§ Problem details:
Transcribe the whole listing below without changing a word, but leave out every image.

§ Recorded data:

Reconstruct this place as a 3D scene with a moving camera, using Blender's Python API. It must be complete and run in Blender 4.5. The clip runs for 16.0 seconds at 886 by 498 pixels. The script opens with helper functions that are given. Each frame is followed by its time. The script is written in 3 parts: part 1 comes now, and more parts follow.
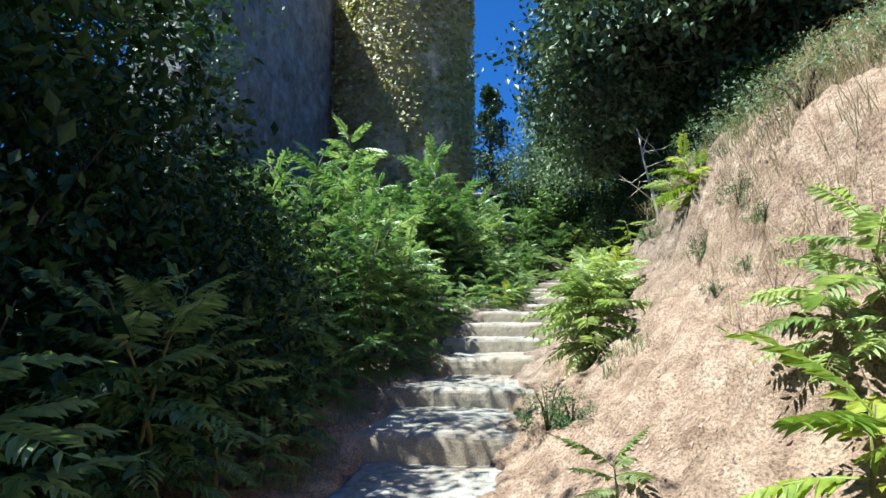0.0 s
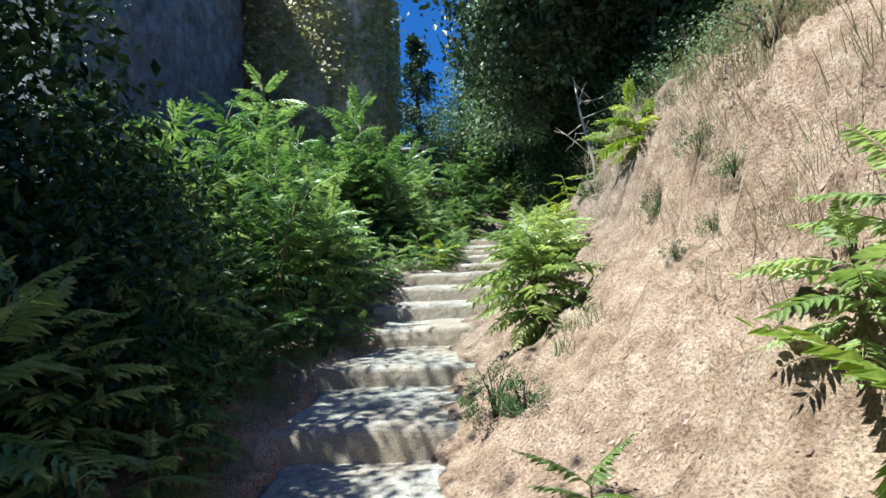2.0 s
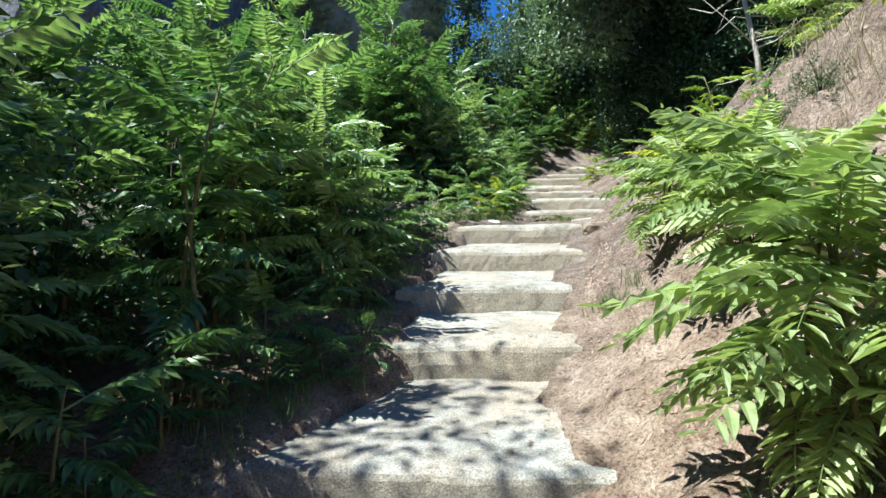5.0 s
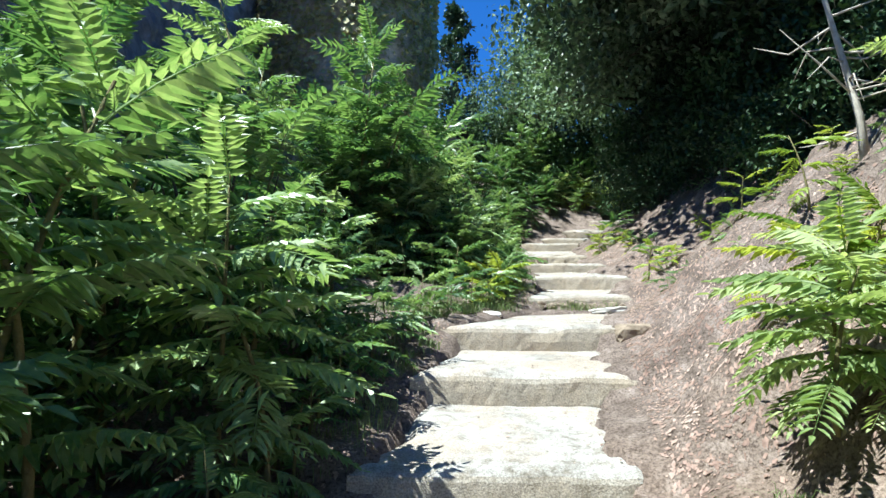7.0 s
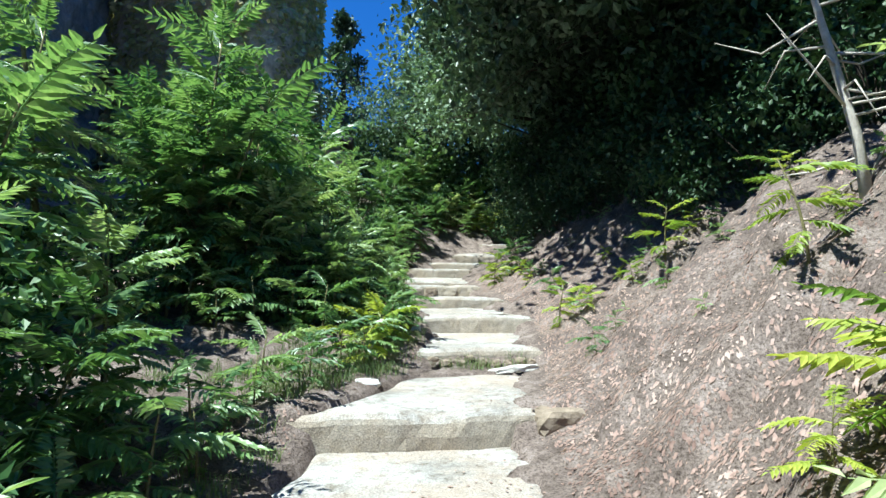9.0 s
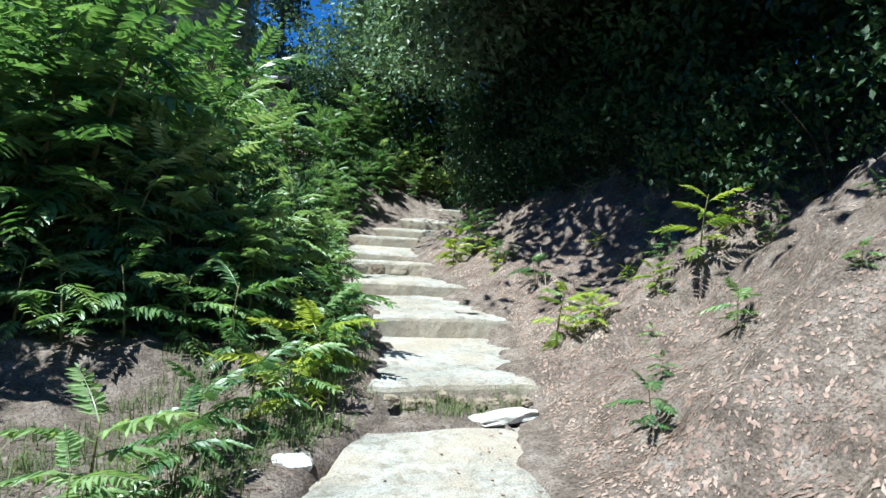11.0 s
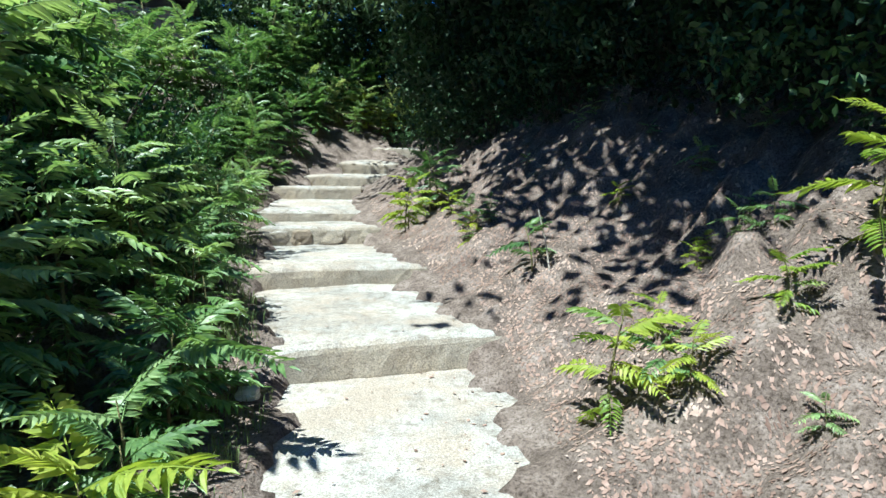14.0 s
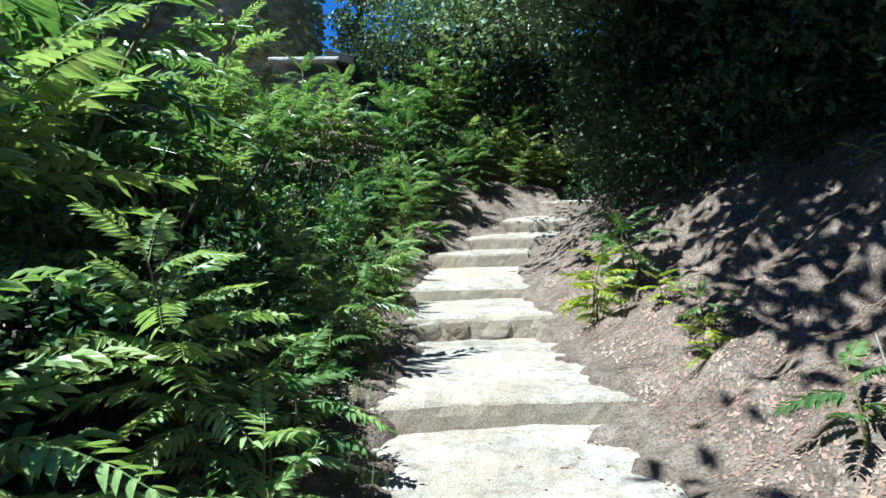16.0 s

§ Response:
Reconstruct this place as a 3D scene with a moving camera, using Blender's Python API. It must be complete and run in Blender 4.5. The clip runs for 16.0 seconds at 886 by 498 pixels. The script opens with helper functions that are given. Each frame is followed by its time. The script is written in 3 parts: part 1 comes now, and more parts follow.
0.0 s
2.0 s
5.0 s
7.0 s
9.0 s
11.0 s
14.0 s
16.0 s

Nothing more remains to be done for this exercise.